SHORT EXERCISE | Your task is to quote exactly the run of lines that starts at the line containing "scene.view_settings.use_white_balance |= len(values)" and ends at the line containing "# ---- scene", including both.

Scene script records:
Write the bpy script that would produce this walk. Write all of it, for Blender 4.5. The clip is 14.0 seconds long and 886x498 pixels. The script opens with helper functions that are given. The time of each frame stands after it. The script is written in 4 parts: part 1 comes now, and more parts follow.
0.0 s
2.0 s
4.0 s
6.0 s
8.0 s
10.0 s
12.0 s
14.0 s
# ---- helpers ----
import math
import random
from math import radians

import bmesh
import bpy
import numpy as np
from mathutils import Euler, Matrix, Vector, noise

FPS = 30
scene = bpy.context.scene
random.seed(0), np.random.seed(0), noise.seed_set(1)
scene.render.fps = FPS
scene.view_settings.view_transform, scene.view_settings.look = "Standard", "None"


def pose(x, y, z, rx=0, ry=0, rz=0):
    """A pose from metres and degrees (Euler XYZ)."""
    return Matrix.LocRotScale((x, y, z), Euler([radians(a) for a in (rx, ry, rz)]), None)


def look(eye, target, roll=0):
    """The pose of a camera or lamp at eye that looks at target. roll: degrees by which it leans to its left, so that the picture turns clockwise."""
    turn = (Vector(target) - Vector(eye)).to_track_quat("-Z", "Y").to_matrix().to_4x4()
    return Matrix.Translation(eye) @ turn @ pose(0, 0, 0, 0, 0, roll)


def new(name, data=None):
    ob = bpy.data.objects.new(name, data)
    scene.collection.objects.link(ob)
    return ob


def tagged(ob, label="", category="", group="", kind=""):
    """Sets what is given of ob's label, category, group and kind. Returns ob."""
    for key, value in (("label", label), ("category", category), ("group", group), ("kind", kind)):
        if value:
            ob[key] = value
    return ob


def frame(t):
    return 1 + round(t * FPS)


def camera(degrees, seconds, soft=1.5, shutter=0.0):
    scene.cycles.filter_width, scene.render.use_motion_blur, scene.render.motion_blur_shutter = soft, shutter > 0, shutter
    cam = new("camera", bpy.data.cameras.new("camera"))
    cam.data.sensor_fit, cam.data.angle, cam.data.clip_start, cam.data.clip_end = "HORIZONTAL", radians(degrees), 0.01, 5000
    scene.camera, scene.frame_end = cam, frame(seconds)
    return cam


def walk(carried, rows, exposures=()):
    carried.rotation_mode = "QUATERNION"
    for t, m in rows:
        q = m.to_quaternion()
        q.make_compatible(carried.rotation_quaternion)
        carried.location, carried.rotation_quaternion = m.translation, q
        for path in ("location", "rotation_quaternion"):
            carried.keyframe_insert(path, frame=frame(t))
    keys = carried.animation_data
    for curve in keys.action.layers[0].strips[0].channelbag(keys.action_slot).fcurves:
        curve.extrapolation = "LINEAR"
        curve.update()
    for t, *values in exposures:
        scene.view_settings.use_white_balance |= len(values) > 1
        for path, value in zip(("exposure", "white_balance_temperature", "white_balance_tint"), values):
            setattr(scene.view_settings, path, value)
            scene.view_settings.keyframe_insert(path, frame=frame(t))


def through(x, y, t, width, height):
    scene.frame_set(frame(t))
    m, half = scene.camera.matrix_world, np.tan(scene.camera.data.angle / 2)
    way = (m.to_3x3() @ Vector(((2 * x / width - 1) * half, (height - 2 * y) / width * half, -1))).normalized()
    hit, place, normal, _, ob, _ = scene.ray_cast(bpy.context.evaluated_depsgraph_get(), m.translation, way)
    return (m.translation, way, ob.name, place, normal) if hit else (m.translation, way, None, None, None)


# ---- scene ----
...
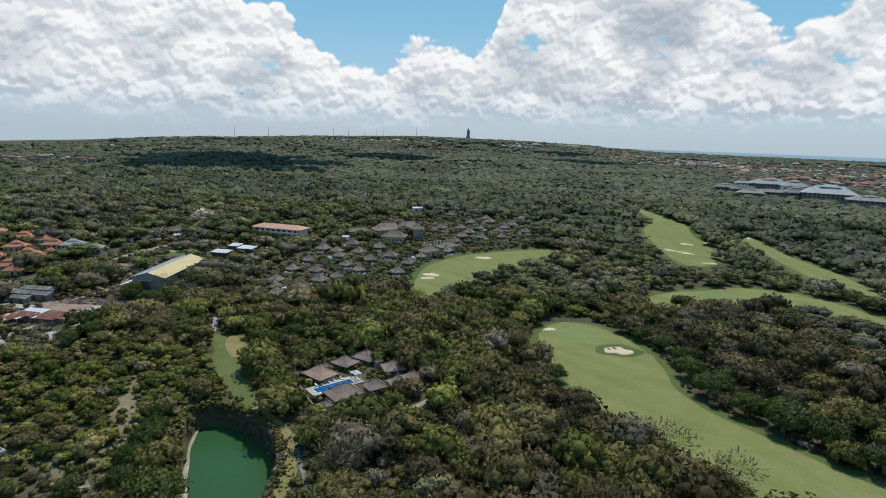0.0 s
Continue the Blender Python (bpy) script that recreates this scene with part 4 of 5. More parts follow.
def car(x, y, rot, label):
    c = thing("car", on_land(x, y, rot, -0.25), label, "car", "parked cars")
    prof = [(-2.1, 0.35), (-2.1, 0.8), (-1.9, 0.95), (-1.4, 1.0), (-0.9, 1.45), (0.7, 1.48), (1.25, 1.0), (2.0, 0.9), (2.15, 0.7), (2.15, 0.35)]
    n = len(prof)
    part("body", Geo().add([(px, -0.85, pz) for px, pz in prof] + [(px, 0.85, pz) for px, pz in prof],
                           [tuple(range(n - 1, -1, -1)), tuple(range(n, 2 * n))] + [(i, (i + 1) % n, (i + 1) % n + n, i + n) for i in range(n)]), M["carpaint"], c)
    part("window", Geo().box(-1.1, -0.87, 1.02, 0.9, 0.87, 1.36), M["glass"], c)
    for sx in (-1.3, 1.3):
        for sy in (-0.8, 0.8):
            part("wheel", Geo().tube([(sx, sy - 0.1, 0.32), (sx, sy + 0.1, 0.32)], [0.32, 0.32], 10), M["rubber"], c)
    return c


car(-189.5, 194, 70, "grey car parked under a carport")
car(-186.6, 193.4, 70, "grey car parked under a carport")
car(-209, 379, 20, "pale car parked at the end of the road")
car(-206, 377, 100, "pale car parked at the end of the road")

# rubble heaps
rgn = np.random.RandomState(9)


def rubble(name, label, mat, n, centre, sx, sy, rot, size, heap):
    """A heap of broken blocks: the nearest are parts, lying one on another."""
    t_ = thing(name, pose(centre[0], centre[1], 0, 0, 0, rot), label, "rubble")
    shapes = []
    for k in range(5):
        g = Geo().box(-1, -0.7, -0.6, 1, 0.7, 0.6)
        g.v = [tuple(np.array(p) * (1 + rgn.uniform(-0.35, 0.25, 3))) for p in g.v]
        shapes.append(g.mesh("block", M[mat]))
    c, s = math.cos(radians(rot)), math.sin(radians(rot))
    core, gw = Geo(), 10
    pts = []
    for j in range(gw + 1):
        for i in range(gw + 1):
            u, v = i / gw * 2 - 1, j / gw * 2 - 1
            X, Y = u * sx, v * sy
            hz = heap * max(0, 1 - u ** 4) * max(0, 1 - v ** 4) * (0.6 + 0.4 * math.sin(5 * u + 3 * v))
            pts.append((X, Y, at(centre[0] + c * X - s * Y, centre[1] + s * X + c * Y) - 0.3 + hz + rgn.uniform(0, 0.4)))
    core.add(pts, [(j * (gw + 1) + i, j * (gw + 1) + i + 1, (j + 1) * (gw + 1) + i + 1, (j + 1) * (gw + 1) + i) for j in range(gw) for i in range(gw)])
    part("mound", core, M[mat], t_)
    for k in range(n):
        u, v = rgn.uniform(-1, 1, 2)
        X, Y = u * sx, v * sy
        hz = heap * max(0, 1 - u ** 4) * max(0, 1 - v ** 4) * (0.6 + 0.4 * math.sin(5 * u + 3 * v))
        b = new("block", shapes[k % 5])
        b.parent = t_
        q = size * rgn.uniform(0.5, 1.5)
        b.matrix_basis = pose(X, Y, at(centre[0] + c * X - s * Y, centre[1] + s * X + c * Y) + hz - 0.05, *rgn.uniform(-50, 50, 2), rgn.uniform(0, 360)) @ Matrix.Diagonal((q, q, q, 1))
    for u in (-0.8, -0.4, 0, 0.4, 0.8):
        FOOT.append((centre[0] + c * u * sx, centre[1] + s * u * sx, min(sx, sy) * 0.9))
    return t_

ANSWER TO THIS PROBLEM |
        scene.view_settings.use_white_balance |= len(values) > 1
        for path, value in zip(("exposure", "white_balance_temperature", "white_balance_tint"), values):
            setattr(scene.view_settings, path, value)
            scene.view_settings.keyframe_insert(path, frame=frame(t))


def through(x, y, t, width, height):
    scene.frame_set(frame(t))
    m, half = scene.camera.matrix_world, np.tan(scene.camera.data.angle / 2)
    way = (m.to_3x3() @ Vector(((2 * x / width - 1) * half, (height - 2 * y) / width * half, -1))).normalized()
    hit, place, normal, _, ob, _ = scene.ray_cast(bpy.context.evaluated_depsgraph_get(), m.translation, way)
    return (m.translation, way, ob.name, place, normal) if hit else (m.translation, way, None, None, None)


# ---- scene ----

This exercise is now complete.